Wings was directed by William Wellman, who was hired largely because he had actually flown combat missions during the war. The aerial footage he and his crack team of stunt flyers captured wowed audiences of the time, and continues to impress today — certainly more so than the rather conventional plot, which sees the usual pair of bright young American boys (Charles “Buddy” Rogers and Richard Arlen), best friends and romantic rivals, joining up and going off to war in search of excitement and glory.
Multimedia Arts
Onelight Theatre
Asheq: Ritual Music To Cure A Lover
by Shahin Satad
Harbourfront Centre Theatre
December 5 – 7, 2018
Tickets $18.85 – $24.50 avail online
Blending music, projections, and live storytelling Asheq tell the captivating tale of a father’s life and death battle with himself and his son.
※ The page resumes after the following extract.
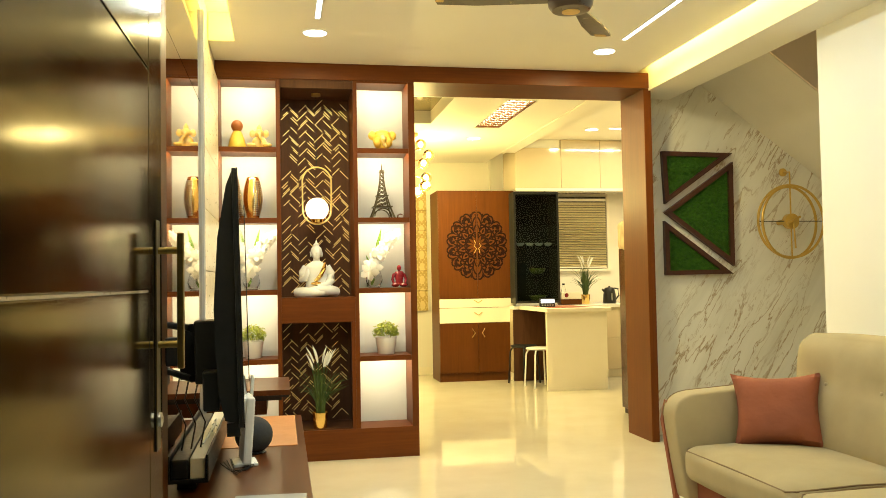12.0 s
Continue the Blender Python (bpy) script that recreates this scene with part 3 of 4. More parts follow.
# ---- shelf partition with arched opening ----
PY0, PY1 = 5.49, 5.96
partition = thing("display_partition", 0, 0, 0, "mahogany display partition with lit shelf bays and patterned niche", "shelf unit")
part("beam", box(-0.165, 3.105, PY0, PY1, 2.715, 2.835, 0.003), M_WOODX, partition)
part("base", box(-0.165, 1.25, PY0 + 0.004, PY1, 0.0, 0.215, 0.003), M_WOODX, partition)
for x0, x1 in ((-0.165, -0.14), (0.254, 0.284), (0.800, 0.830), (1.203, 1.250)):
    part("upright", box(x0, x1, PY0 + 0.002, PY1 - 0.002, 0.215, 2.715, 0.002), M_WOOD, partition)
LEVELS = (2.2125, 1.709, 1.2, 0.713)
for x0, x1 in ((-0.14, 0.254), (0.830, 1.203)):
    part("back_panel", box(x0, x1, 5.80, 5.82, 0.215, 2.715), M_BACK, partition, "pale grey back panel")
    for z in LEVELS:
        part("shelf", merge(box(x0, x1, PY0 + 0.008, 5.80, z - 0.014, z + 0.014, 0.002), box(x0, x1, PY0 + 0.008, PY0 + 0.022, z - 0.022, z - 0.013, 0.001)), M_WOODX, partition)
    part("lip", box(x0, x1, PY0 + 0.008, PY0 + 0.022, 2.700, 2.715, 0.001), M_WOODX, partition)
    for z in (2.714, *[v - 0.014 for v in LEVELS]):
        part("light_strip", box(x0 + 0.012, x1 - 0.012, 5.525, 5.539, z - 0.003, z), M_STRIP, partition, "glowing warm light strip")
# patterned niche
part("niche_panel", box(0.284, 0.800, 5.90, 5.92, 1.155, 2.715), M_PANEL, partition, "dark brown panel with gold herringbone inlay")
part("niche_panel", box(0.284, 0.800, 5.90, 5.92, 0.215, 0.975), M_PANEL, partition, "dark brown panel with gold herringbone inlay")
part("ledge", box(0.284, 0.800, PY0 + 0.002, 5.92, 0.975, 1.155, 0.003), M_WOODX, partition)
part("niche_top", box(0.284, 0.800, PY0 + 0.012, 5.90, 2.655, 2.715), M_PANEL, partition)
part("lower_side", box(0.772, 0.800, PY0 + 0.004, PY0 + 0.03, 0.215, 0.975, 0.002), M_WOOD, partition)
part("niche_floor", box(0.284, 0.800, PY0 + 0.02, 5.90, 0.215, 0.222), M_PANEL, partition)


def herringbone(x0, x1, z0, z1, seed):
    rnd = random.Random(seed)
    verts, faces = [], []
    cols = 8
    cw = (x1 - x0) / cols

    def stick(cx, cz, s, ln):
        d, w = ln / 2, 0.0029
        ux, uz = 0.7071, 0.7071 * s
        px, pz = -uz, ux
        base = len(verts)
        for y in (5.8975, 5.9005):
            for a, c in ((-d, -w), (d, -w), (d, w), (-d, w)):
                verts.append((cx + ux * a + px * c, y, cz + uz * a + pz * c))
        for f in ((0, 1, 2, 3), (0, 4, 5, 1), (1, 5, 6, 2), (2, 6, 7, 3), (3, 7, 4, 0)):
            faces.append([base + k for k in f])
    for c in range(cols):
        s = 1 if c % 2 == 0 else -1
        z = z0 + 0.03 + rnd.uniform(0, 0.03)
        while z < z1 - 0.03:
            cx = x0 + cw * (c + 0.5) + rnd.uniform(-0.008, 0.008)
            ln = rnd.choice((0.066, 0.076, 0.086, 0.098))
            kind = rnd.random()
            if rnd.random() < 0.05:
                s = -s
            if kind < 0.85:
                ln = min(ln, 2.7 * min(cx - x0, x1 - cx))
                stick(cx, z, s, ln)
                if kind < 0.30:
                    stick(cx + 0.004, z - 0.018 * (1 if rnd.random() < 0.5 else -1), s, ln * rnd.uniform(0.6, 1.0))
            z += rnd.uniform(0.056, 0.078)
            s = 1 if c % 2 == 0 else -1
    me = bpy.data.meshes.new("inlay")
    me.from_pydata(verts, [], faces)
    me.materials.append(M_INLAY)
    ob = new("inlay", me)
    ob.parent = partition
    return tagged(ob, "thin gold inlay sticks in herringbone", kind="stuff")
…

The play culminates in music and movement, as the son is forced into a ritual zar/exorcism ceremony to rid him of a “sickness” — his love for an outcast woman.
To authentically situate the play on the Persian Gulf coast, Onelight Theatre has commissioned internationally-renowned musicians Habib Meftahboushehri (Iran/France) and Mohsen Sharifian (Iran), with the additional contribution of Toronto-based composer Sina Bathaie, to bring to life the rich and eclectic music of Southern Iran. Shahin Sayadi also travelled to Iran to film pivotal scenes that are interjected into the production through projections.